Australia can avoid the looming economic crisis. Three cheers for Keynes. There won't be another Great Depression, just a bit of belt tightening. Nothing really serious. The fundamentals are solid. China's growth is slowing.
If the optimists are back in town and busy sending out their Panglossian press releases, then they have forgotten that this financial meltdown is the latest in a succession of financial crises that have struck periodically over the last 30 years; and that this crisis has its roots in the way the global economy has worked in the era of financial deregulation. So the crisis is systematic. That does no look good for the US.
Any developed country that receives a huge and sustained inflow of foreign lending from the surpluses of emerging economies (China, Saudi Arabia etc) runs the risk of a subsequent financial crisis, because external and domestic financial fragility will grow. The consequence of being in this situation is that United States is heavily dependent on China to buy the Treasury bonds needed to finance a bailout of the American financial system. Will China continue to do so? The power is shifting to the East.
The United States is economically vulnerable since spending on America's crumbling infrastructure, its inefficient health care system, and environmental programs will be limited by the Everest-sized public debt that now stands at more than $10 trillion. That debt is not going to go away. Are they going to use debt to pay for a Congress Democrat fiscal stimulus package that would direct government money to consumers to lift a sagging economy?
The bell is tolling quietly on a nihilistic US casino capitalism, and few realize that it is tolling the end of a mode of life based on irrational exuberance. Twilight is falling. The highest values have been devalued.

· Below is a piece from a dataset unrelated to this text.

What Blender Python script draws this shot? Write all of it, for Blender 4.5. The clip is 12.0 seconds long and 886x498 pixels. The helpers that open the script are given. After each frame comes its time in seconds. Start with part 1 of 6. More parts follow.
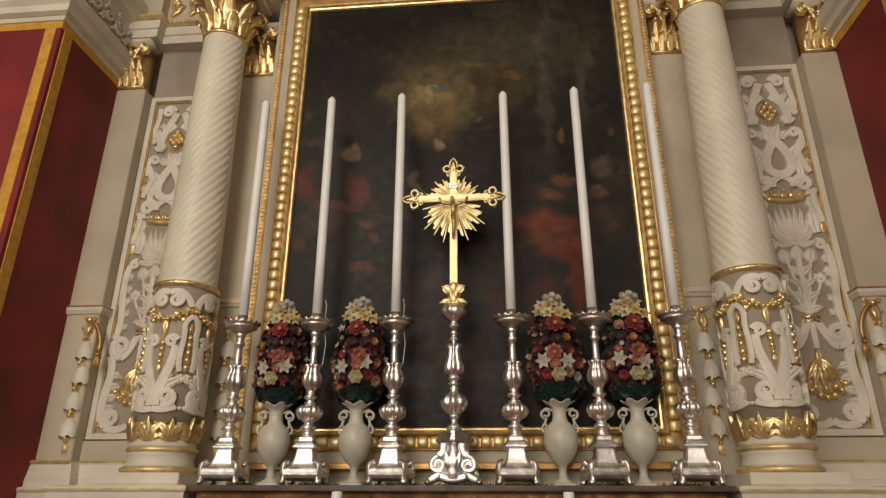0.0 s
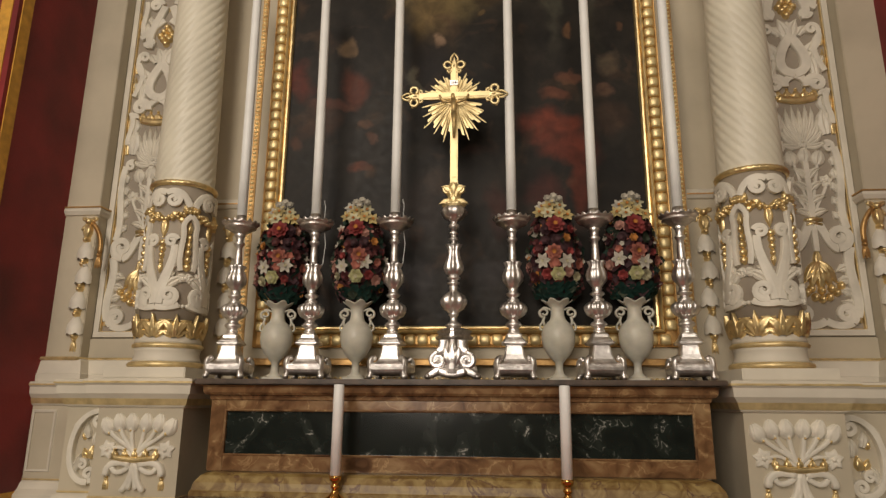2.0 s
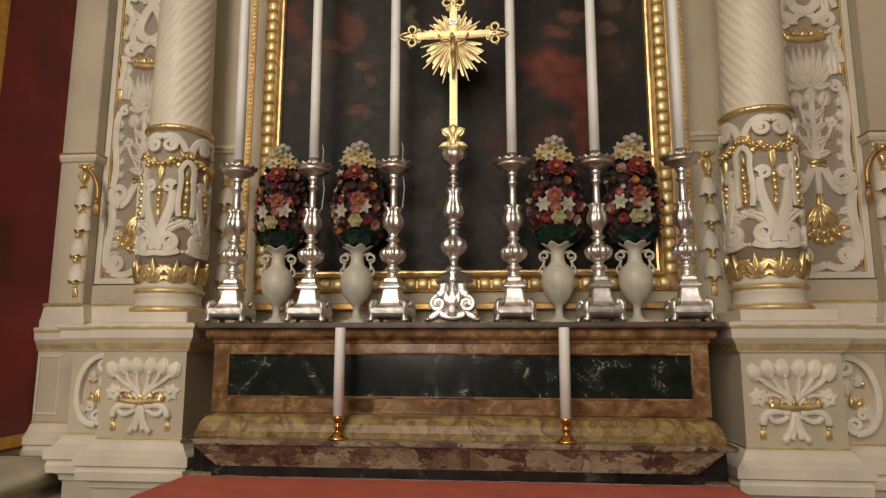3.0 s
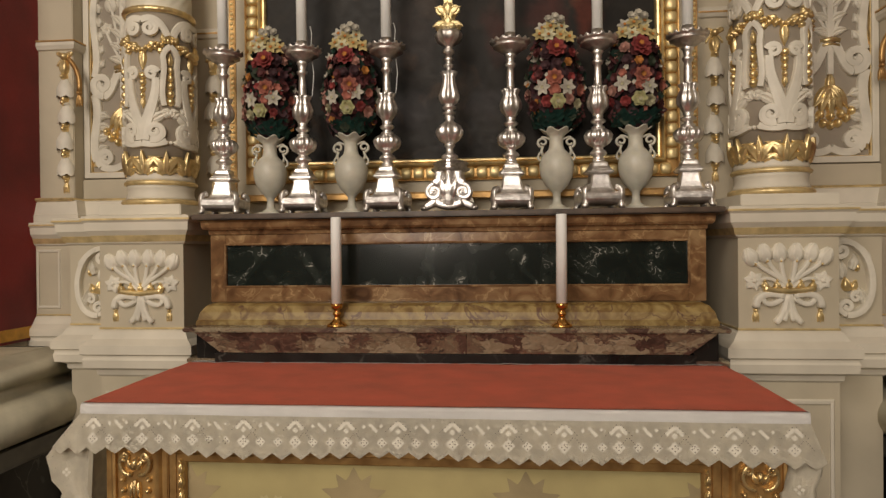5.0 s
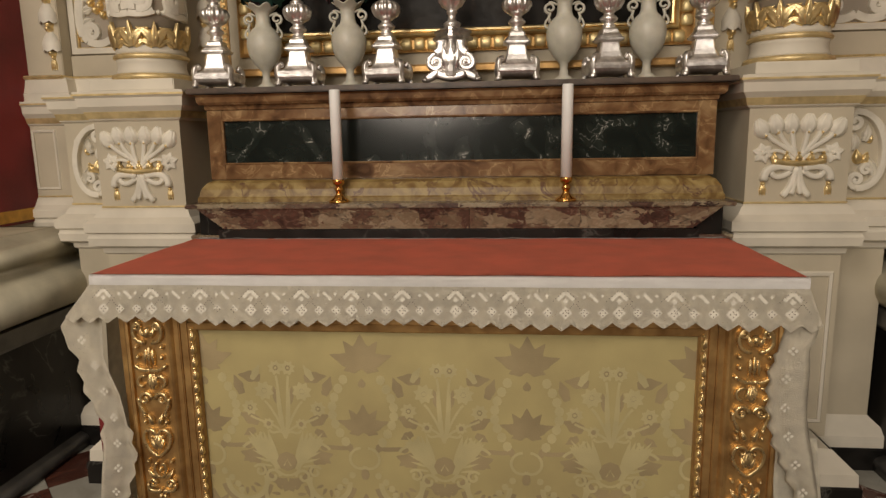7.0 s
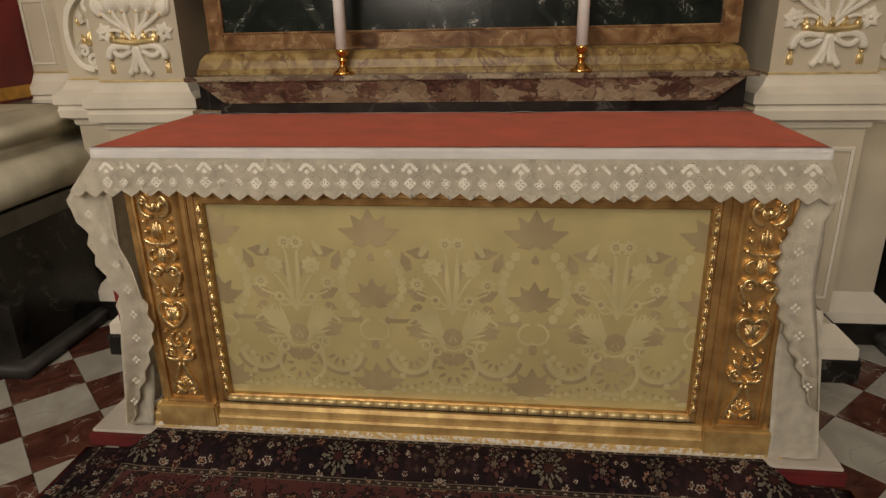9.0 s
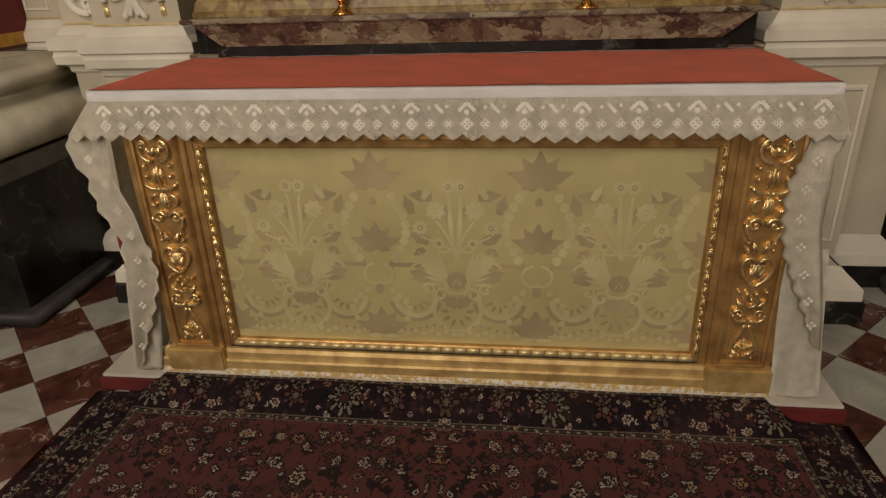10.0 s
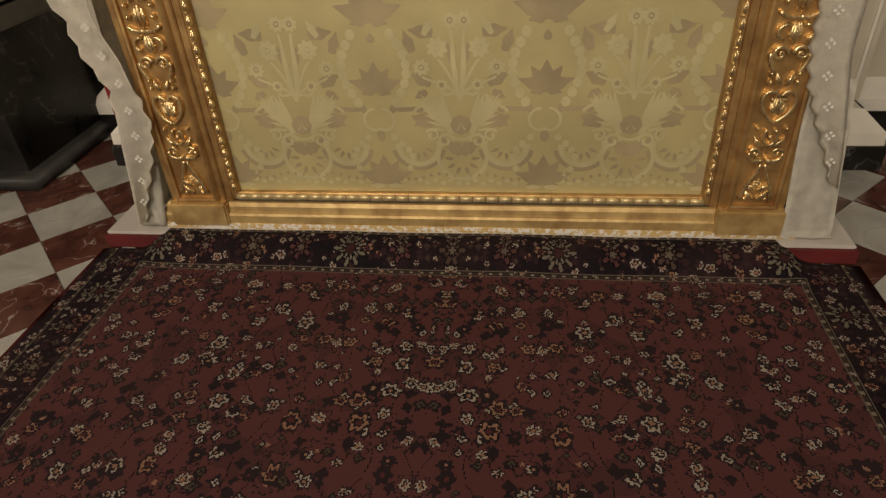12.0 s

Will the return of the Panglossian optimism mean that the critical reflection on the way that the standard economic commentary has been dominated by the cheerleaders for the policies which have led to this crisis be forgotten? Will there be critical reflection on the way that while the authorities themselves and the academic profession of economics itself have turned a blind eye to any arguments that questioned the mantra in favour of deregulated finance capital?